No auge das turbulências da crise financeira, muitos foram os mercados, práticas de investimentos e instituições apontados como vilões. Um deles foi o short selling, ou venda a descoberto. Mas até que ponto essas operações realmente foram as responsáveis pela volatilidade nas bolsas e em que medida elas deveriam, hoje, ser penalizadas por um ambiente regulatório mais incisivo?
O tema gera polêmica. Intenções de se ampliar a regulação sobre o mercado de short selling foram anunciadas desde os EUA até a Ásia, passando pela Europa. A equipe de analistas do Deutsche Bank elaborou relatório a respeito com suas visões sobre o assunto.
Desconstruindo mitos
Antes de qualquer análise sobre o tema, os analistas do banco alemão fornecem, àqueles investidores que não conhecem tão a fundo o mercado de short selling, uma breve explicação a respeito dos principais conceitos que o regem.
“Vender a descoberto” consiste em vender algum ativo financeiro ou derivativo que não se possui, apostando em uma queda do preço para, então, poder comprá-lo e lucrar com a diferença. Em princípio, a operação pode ser realizada com qualquer classe de ativo financeiro, desde commodities a moedas, embora ações sejam as mais utilizadas.
O possível lucro a ser obtido com operações de short selling é limitado, uma vez que o menor valor que um ativo pode assumir é zero. Em contrapartida, teoricamente, não há limites para prejuízo, uma vez que cotações de ativos não possuem um teto máximo. Teoricamente porque, como ressalta o Deutsche Bank, na prática não é o que geralmente ocorre.
“As perdas geralmente são contidas uma vez que, na eventualidade de que os preços subam, o short seller provavelmente é instruído a cobrir as posições comprando o ativo em questão ou a prover capital extra para cobrir uma margem de segurança”, afirmam os analistas.
Segundo a equipe, dado seu alto risco, short sellings geralmente não são aplicados como investimentos, mas sim como instrumentos de hedge. Ademais, muitos são seus benefícios, como elevar a liquidez e mitigar bolhas otimistas no mercado ao limitar manipulações de elevação artificial de cotações, propiciando uma formação mais eficiente de preços.
O short selling no mundo
Ainda assim, grande debate vem se desenrolando desde a crise financeira sobre uma maior regulação sobre o mercado de short selling. No plano internacional, a IOSCO (International Organization of Securities Comissions) é quem atua na regulação das operações. Recentemente, o órgão anunciou planos de implementação de diversas medidas, tais como a criação de um regime de divulgação de estatísticas sobre posições assumidas e sanções para abusos e descumprimento de normas já em vigor.
Nos EUA, operações de naked short selling, apontadas como as mais arriscadas, são proibidas.

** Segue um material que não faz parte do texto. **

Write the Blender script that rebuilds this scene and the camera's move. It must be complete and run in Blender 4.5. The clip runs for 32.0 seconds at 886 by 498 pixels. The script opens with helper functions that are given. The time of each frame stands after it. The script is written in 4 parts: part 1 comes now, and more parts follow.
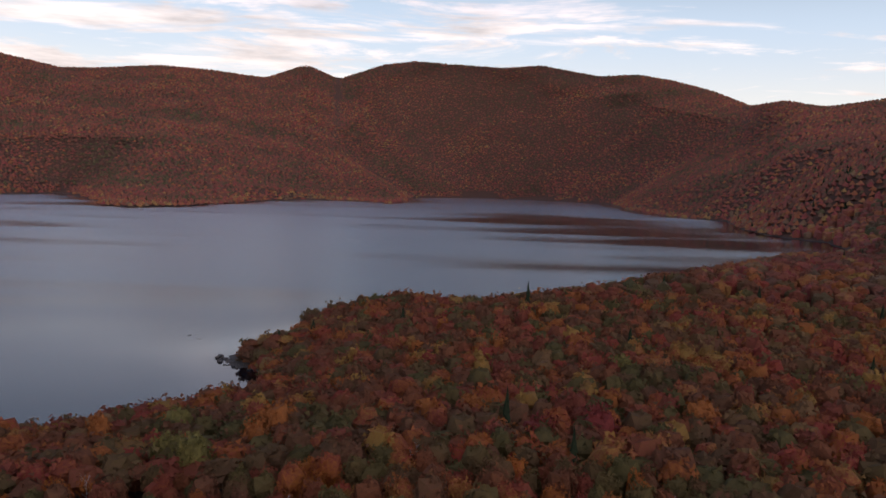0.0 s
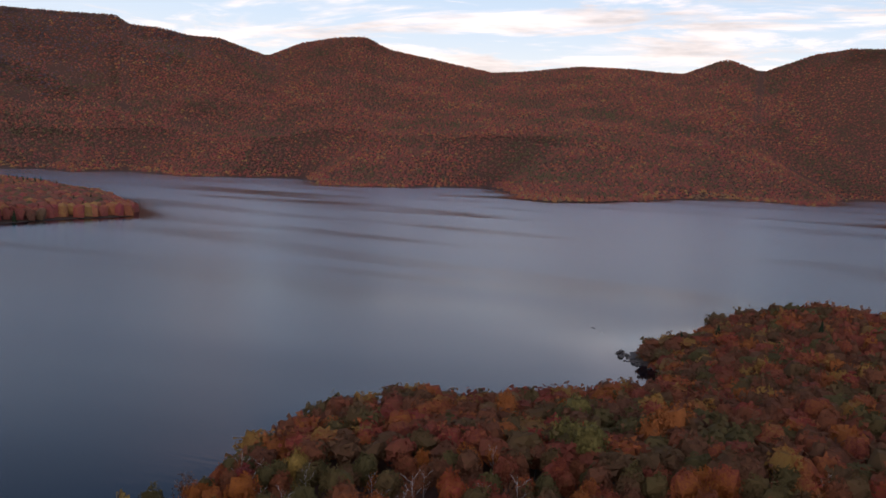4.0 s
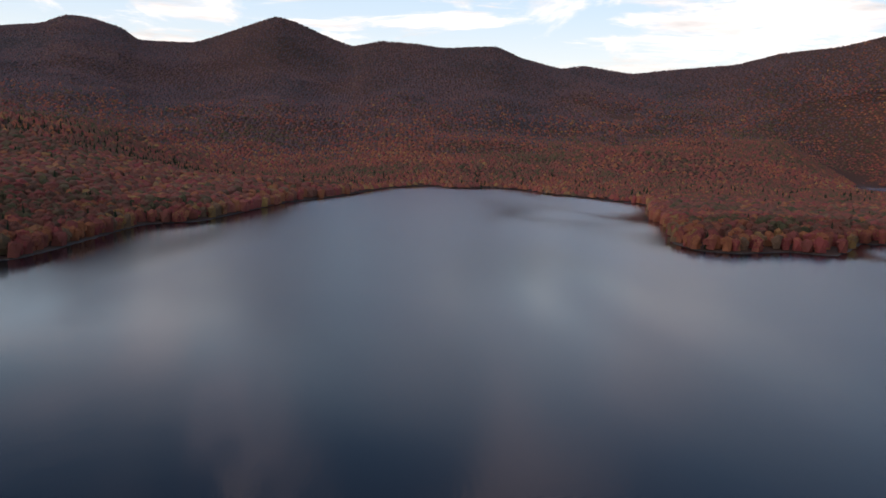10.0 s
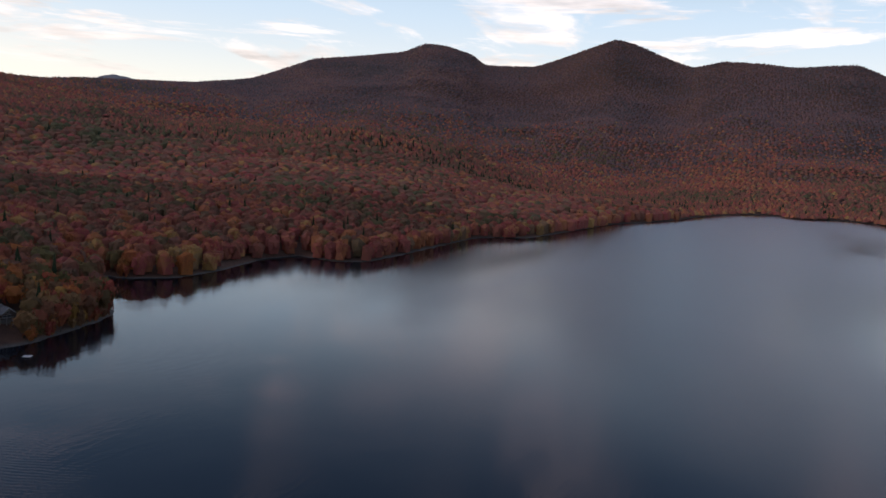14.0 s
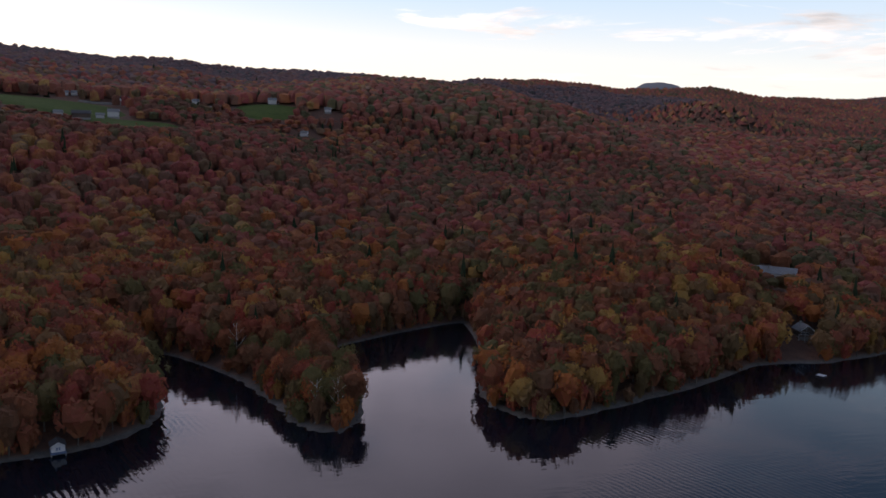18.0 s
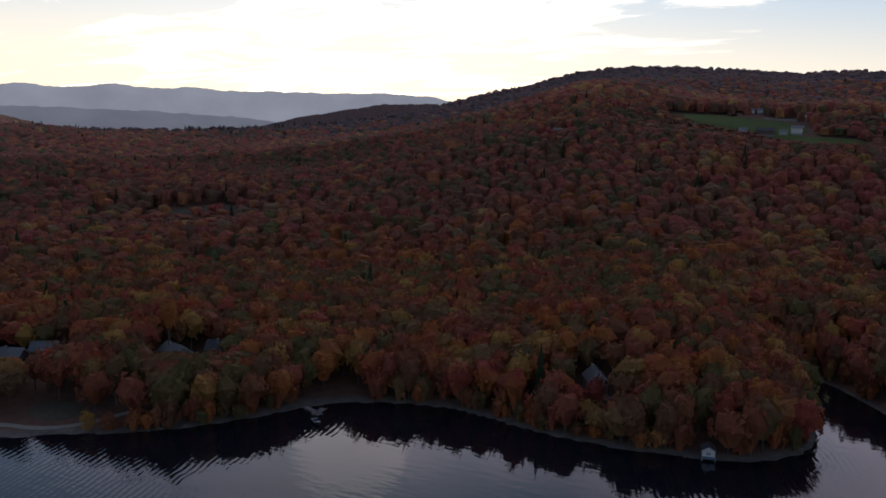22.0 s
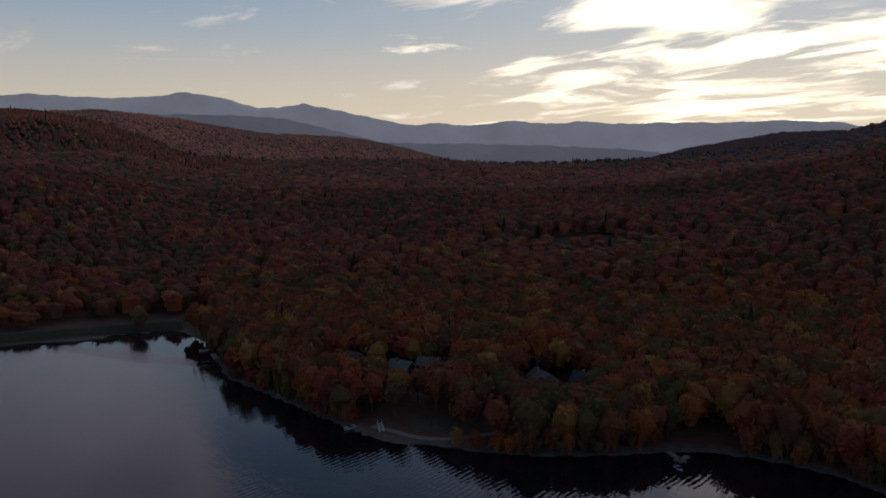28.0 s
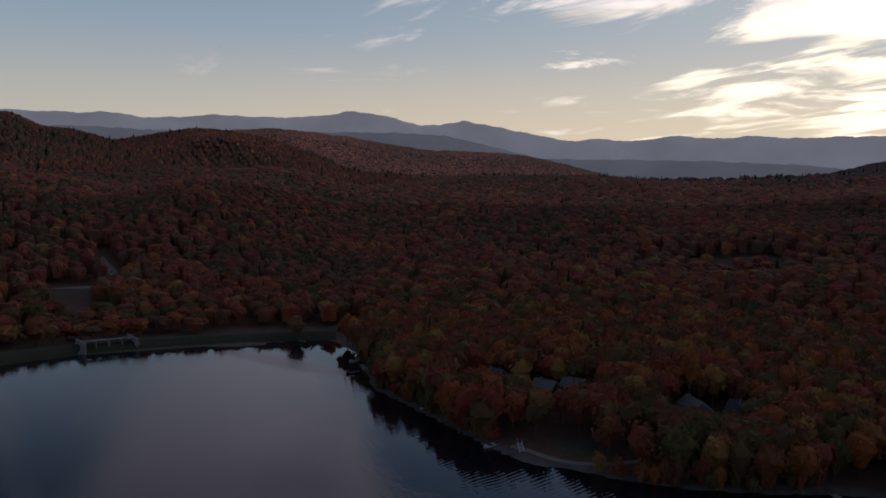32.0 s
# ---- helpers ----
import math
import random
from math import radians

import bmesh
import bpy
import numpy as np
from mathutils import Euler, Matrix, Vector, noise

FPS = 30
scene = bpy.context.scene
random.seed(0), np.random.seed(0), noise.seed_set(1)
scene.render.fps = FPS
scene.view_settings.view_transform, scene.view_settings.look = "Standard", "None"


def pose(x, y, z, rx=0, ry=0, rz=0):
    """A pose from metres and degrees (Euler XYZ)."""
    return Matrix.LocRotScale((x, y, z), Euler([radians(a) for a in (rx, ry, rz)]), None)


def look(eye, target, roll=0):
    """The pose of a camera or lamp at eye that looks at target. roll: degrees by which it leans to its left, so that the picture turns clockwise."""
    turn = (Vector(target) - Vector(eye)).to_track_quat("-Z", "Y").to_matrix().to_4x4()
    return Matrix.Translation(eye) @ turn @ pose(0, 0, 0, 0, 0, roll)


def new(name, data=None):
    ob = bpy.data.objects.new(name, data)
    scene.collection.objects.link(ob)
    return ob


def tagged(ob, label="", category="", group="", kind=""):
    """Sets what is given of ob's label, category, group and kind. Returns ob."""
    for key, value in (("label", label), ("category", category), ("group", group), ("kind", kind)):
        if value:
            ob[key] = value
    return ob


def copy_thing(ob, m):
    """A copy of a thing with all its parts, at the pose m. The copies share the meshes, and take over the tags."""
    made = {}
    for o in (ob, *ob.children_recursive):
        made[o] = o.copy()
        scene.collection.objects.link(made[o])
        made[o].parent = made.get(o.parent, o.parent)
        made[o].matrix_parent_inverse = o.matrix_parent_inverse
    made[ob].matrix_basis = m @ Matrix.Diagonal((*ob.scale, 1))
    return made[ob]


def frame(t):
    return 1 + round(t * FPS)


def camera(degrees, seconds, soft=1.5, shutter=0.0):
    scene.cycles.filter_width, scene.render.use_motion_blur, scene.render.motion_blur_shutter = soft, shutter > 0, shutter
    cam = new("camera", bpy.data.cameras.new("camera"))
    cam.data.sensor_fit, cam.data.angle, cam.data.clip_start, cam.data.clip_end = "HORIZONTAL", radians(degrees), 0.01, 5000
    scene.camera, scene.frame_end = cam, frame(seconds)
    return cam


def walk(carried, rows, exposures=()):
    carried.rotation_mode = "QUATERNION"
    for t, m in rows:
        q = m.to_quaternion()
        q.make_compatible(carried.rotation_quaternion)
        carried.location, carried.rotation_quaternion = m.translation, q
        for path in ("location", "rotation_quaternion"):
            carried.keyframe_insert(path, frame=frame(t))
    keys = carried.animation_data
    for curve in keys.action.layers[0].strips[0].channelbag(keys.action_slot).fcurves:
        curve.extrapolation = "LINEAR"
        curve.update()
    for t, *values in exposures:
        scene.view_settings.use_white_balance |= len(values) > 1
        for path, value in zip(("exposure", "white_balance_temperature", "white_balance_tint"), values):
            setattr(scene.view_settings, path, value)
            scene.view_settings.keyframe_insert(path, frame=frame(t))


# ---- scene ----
# A drone hovers 70 m over a reservoir and turns about two thirds of the way round to its left. x is east of the first view, y ahead of it.
EYE = (0.0, 0.0, 70.0)
DRIFT = (0.9, -13.3, 0.0)      # the slow drift towards the sunset, from 20 s to the end


def aim(t, turn, tilt, roll):
    gone = max(0.0, (t - 20) / 12)
    return pose(*(e + d * gone for e, d in zip(EYE, DRIFT)), 90 - tilt, 0, turn) @ pose(0, 0, 0, 0, 0, roll)


cam = camera(56.8, 32.0, soft=1.65)
PATH = [
    (0, aim(0, 0.00, 4.71, 1.73)),
    (0.5, aim(0.5, -0.12, 4.73, 1.74)),
    (1, aim(1, 2.04, 4.80, 1.93)),
    (1.5, aim(1.5, 2.91, 4.89, 2.08)),
    (2, aim(2, 2.69, 4.92, 2.03)),
    (2.5, aim(2.5, 3.70, 4.98, 2.14)),
    (3, aim(3, 7.57, 5.15, 2.37)),
    (3.5, aim(3.5, 18.59, 5.55, 2.06)),
    (4, aim(4, 27.96, 5.88, 2.47)),
    (4.5, aim(4.5, 34.23, 6.36, 2.67)),
    (6.5, aim(6.5, 59.82, 6.94, 0.83)),
    (7, aim(7, 64.63, 7.00, 0.61)),
    (7.5, aim(7.5, 70.08, 6.95, 0.96)),
    (8, aim(8, 74.93, 6.91, 1.02)),
    (8.5, aim(8.5, 78.12, 6.89, 1.21)),
    (9, aim(9, 80.50, 6.83, 1.16)),
    (9.5, aim(9.5, 83.10, 6.72, 1.30)),
    (10, aim(10, 87.00, 6.64, 1.60)),
    (10.5, aim(10.5, 91.18, 6.60, 2.00)),
    (11, aim(11, 94.03, 6.53, 2.38)),
    (11.5, aim(11.5, 96.07, 6.41, 2.72)),
    (12, aim(12, 96.93, 6.29, 2.96)),
    (12.5, aim(12.5, 96.50, 6.05, 2.96)),
    (13, aim(13, 97.77, 5.93, 3.09)),
    (13.5, aim(13.5, 102.18, 5.97, 3.33)),
    (14, aim(14, 109.52, 6.10, 3.32)),
    (14.5, aim(14.5, 117.84, 6.27, 2.99)),
    (16.5, aim(16.5, 141.52, 6.78, 2.46)),
    (17, aim(17, 148.39, 6.63, 1.88)),
    (17.5, aim(17.5, 154.54, 6.77, 1.58)),
    (18, aim(18, 162.08, 6.89, 1.43)),
    (18.5, aim(18.5, 171.66, 7.07, 1.45)),
    (19, aim(19, 178.00, 7.03, 1.41)),
    (19.5, aim(19.5, 181.53, 6.97, 1.34)),
    (20, aim(20, 185.46, 6.95, 1.23)),
    (20.5, aim(20.5, 192.98, 6.97, 1.45)),
    (21, aim(21, 199.95, 7.01, 1.72)),
    (21.5, aim(21.5, 204.31, 7.09, 1.65)),
    (22, aim(22, 206.86, 7.05, 1.80)),
    (22.5, aim(22.5, 209.48, 7.06, 1.91)),
    (23, aim(23, 212.21, 7.08, 1.80)),
    (23.5, aim(23.5, 215.55, 6.93, 1.92)),
    (24, aim(24, 219.05, 6.90, 1.84)),
    (24.5, aim(24.5, 222.34, 6.79, 1.80)),
    (25, aim(25, 225.20, 6.63, 1.82)),
    (25.5, aim(25.5, 227.01, 6.41, 2.00)),
    (27.5, aim(27.5, 231.39, 5.68, 1.34)),
    (28, aim(28, 233.41, 5.58, 1.23)),
    (28.5, aim(28.5, 234.40, 5.46, 1.26)),
    (29, aim(29, 235.91, 5.47, 1.04)),
    (29.5, aim(29.5, 238.69, 5.40, 1.11)),
    (30, aim(30, 241.92, 5.34, 1.17)),
    (30.5, aim(30.5, 244.34, 5.27, 1.34)),
    (31, aim(31, 244.54, 5.08, 1.36)),
    (31.5, aim(31.5, 244.45, 4.87, 1.36)),
    (32, aim(32, 244.46, 4.71, 1.39)),
]
EXPOSURES = [(0, 0.33, 7150, 19), (3, 0.36, 7150, 19), (5, 0.42, 7100, 19), (7, 0.5, 7000, 14), (14, 0.4, 7000, 15), (17, 0.46, 7000, 17), (20, 0.34, 6850, 14),
             (24, -0.36, 6650, 12), (28, -0.8, 6650, 12), (32, -0.84, 6650, 13)]
walk(cam, PATH, EXPOSURES)

# ---- light: a low sun behind thin cloud, and the evening sky ----
SUN_TURN, SUN_HIGH = 213.0, 20.0
sun_way = Vector((-math.sin(radians(SUN_TURN)) * math.cos(radians(SUN_HIGH)),
                  math.cos(radians(SUN_TURN)) * math.cos(radians(SUN_HIGH)), math.sin(radians(SUN_HIGH))))
sun_data = bpy.data.lights.new("sun", "SUN")
sun_data.energy, sun_data.angle, sun_data.color = 0.007, radians(8), (1.0, 0.84, 0.70)
sun = new("sun", sun_data)
sun.matrix_world = look(sun_way * 1000, (0, 0, 0))


def nodes_of(tree):
    tree.nodes.clear()

    def add(kind, **values):
        n = tree.nodes.new(kind)
        for key, value in values.items():
            if key in n.inputs:
                n.inputs[key].default_value = value
            else:
                setattr(n, key, value)
        return n
    return add, tree.links.new


def ramp(add, stops, mode="LINEAR"):
    r = add("ShaderNodeValToRGB")
    r.color_ramp.interpolation = mode
    while len(r.color_ramp.elements) < len(stops):
        r.color_ramp.elements.new(0.5)
    for e, (at, col) in zip(r.color_ramp.elements, stops):
        e.position, e.color = at, (*col, 1) if len(col) == 3 else (col[0],) * 3 + (1,)
    return r


def mathn(add, link, op, a, b=None):
    m = add("ShaderNodeMath", operation=op)
    for i, v in enumerate((a, b)):
        if v is None:
            continue
        if isinstance(v, (int, float)):
            m.inputs[i].default_value = v
        else:
            link(v, m.inputs[i])
    return m.outputs[0]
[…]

Ademais, transações de short selling que superem 0,25% do total de ações negociadas devem ser reportadas oficialmente à SEC (Securities and Exchange Comission). Recentemente, no entanto, a agência vem estudando a possibilidade de proibir o short selling a papéis que registrem queda superior a 10% em um pregão.
Na Europa, posições em vendas a descoberto superiores a 0,20% devem ser reportadas às agências reguladoras e posições superiores a 0,50% devem ser divulgadas em público. No Reino Unido, a jurisdição determina, assim como nos EUA, que posições superiores a 0,25% sejam explicitadas em relatório.
A visão do Deutsche Bank
“Não há nada de errado com o short selling”, afirmam categoricamente os analistas do banco alemão, relembrando os benefícios já citados da prática. A equipe vai além, amenizando também os temores de muitos investidores sobre os riscos do naked short selling: “o impacto dessas transações é gradual. Limitá-las não irá prevenir quedas drásticas nos preços dos ativos, elas irão ocorrer de qualquer forma”.
Quanto às intenções de maior regulação por parte de agências ao redor do mundo, o Deutsche Bank também tem suas críticas. No caso da Europa, o banco vê com cautela a imposição de se divulgar publicamente posições assumidas no mercado, uma vez que isto poderia gerar reações desmedidas.
Nos EUA, a possível proibição de short selling a ativos com desvalorizações superiores a 10% no intraday “pode enfraquecer a posição competitiva do mercado norte-americano frente ao mercado europeu”.
Já no plano internacional, a crítica dos analistas do Deutsche Bank é tecida quanto à falta de uma estrutura simples e transparente. “Os agentes de mercado deparam-se com uma cada vez mais fragmentada teia de regras complexas ao redor do mundo. Isto aumenta os custos de transação e eleva os riscos. Uma melhor coordenação se faz urgentemente necessária”, conclui a equipe de economistas liderada por Steffen Kern.